__Your goal__:
Please write the listing below out again exactly, leaving every picture behind.

__Data section__:
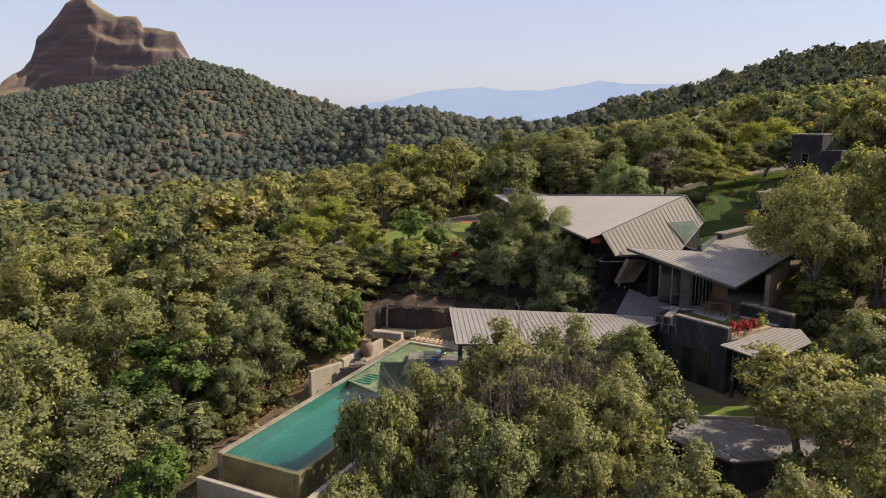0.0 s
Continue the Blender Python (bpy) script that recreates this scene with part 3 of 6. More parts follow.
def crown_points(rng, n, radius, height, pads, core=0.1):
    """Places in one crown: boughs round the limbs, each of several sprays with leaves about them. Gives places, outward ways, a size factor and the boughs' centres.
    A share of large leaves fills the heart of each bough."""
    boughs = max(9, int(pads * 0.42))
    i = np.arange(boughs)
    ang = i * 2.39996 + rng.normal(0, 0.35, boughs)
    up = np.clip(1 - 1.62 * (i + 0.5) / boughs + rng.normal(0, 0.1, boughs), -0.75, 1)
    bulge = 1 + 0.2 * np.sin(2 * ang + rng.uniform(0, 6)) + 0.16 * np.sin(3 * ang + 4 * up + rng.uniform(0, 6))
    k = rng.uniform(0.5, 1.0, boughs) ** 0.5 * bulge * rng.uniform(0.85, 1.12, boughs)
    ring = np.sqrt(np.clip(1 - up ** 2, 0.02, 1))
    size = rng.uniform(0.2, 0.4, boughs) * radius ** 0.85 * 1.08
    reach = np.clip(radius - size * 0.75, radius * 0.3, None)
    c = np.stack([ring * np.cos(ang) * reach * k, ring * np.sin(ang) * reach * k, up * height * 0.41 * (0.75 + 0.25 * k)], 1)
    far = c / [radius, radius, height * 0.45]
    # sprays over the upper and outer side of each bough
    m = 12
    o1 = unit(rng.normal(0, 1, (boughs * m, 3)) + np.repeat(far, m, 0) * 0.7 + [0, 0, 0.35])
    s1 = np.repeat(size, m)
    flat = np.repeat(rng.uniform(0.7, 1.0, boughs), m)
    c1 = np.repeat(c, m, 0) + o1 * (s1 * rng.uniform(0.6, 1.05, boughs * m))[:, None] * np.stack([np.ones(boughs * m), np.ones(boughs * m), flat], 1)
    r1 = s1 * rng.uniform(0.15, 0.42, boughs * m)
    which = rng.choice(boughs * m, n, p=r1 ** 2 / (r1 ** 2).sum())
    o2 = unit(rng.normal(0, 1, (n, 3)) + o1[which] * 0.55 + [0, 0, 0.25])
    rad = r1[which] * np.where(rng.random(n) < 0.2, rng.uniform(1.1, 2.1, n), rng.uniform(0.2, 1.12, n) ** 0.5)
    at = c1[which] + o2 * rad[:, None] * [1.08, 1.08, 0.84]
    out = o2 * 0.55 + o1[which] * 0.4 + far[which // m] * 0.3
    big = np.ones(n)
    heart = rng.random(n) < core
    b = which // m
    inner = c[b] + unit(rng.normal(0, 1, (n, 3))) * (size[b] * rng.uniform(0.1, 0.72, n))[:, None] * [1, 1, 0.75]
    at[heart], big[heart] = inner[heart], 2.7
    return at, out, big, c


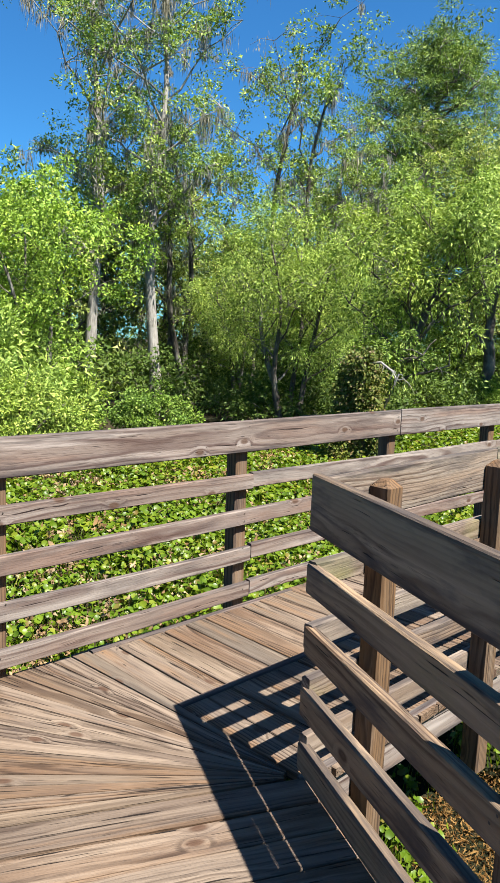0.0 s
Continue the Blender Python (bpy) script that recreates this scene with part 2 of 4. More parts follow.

__Response for this exercise__:
0.0 s
Continue the Blender Python (bpy) script that recreates this scene with part 3 of 6. More parts follow.
def crown_points(rng, n, radius, height, pads, core=0.1):
    """Places in one crown: boughs round the limbs, each of several sprays with leaves about them. Gives places, outward ways, a size factor and the boughs' centres.
    A share of large leaves fills the heart of each bough."""
    boughs = max(9, int(pads * 0.42))
    i = np.arange(boughs)
    ang = i * 2.39996 + rng.normal(0, 0.35, boughs)
    up = np.clip(1 - 1.62 * (i + 0.5) / boughs + rng.normal(0, 0.1, boughs), -0.75, 1)
    bulge = 1 + 0.2 * np.sin(2 * ang + rng.uniform(0, 6)) + 0.16 * np.sin(3 * ang + 4 * up + rng.uniform(0, 6))
    k = rng.uniform(0.5, 1.0, boughs) ** 0.5 * bulge * rng.uniform(0.85, 1.12, boughs)
    ring = np.sqrt(np.clip(1 - up ** 2, 0.02, 1))
    size = rng.uniform(0.2, 0.4, boughs) * radius ** 0.85 * 1.08
    reach = np.clip(radius - size * 0.75, radius * 0.3, None)
    c = np.stack([ring * np.cos(ang) * reach * k, ring * np.sin(ang) * reach * k, up * height * 0.41 * (0.75 + 0.25 * k)], 1)
    far = c / [radius, radius, height * 0.45]
    # sprays over the upper and outer side of each bough
    m = 12
    o1 = unit(rng.normal(0, 1, (boughs * m, 3)) + np.repeat(far, m, 0) * 0.7 + [0, 0, 0.35])
    s1 = np.repeat(size, m)
    flat = np.repeat(rng.uniform(0.7, 1.0, boughs), m)
    c1 = np.repeat(c, m, 0) + o1 * (s1 * rng.uniform(0.6, 1.05, boughs * m))[:, None] * np.stack([np.ones(boughs * m), np.ones(boughs * m), flat], 1)
    r1 = s1 * rng.uniform(0.15, 0.42, boughs * m)
    which = rng.choice(boughs * m, n, p=r1 ** 2 / (r1 ** 2).sum())
    o2 = unit(rng.normal(0, 1, (n, 3)) + o1[which] * 0.55 + [0, 0, 0.25])
    rad = r1[which] * np.where(rng.random(n) < 0.2, rng.uniform(1.1, 2.1, n), rng.uniform(0.2, 1.12, n) ** 0.5)
    at = c1[which] + o2 * rad[:, None] * [1.08, 1.08, 0.84]
    out = o2 * 0.55 + o1[which] * 0.4 + far[which // m] * 0.3
    big = np.ones(n)
    heart = rng.random(n) < core
    b = which // m
    inner = c[b] + unit(rng.normal(0, 1, (n, 3))) * (size[b] * rng.uniform(0.1, 0.72, n))[:, None] * [1, 1, 0.75]
    at[heart], big[heart] = inner[heart], 2.7
    return at, out, big, c


0.0 s
Continue the Blender Python (bpy) script that recreates this scene with part 2 of 4. More parts follow.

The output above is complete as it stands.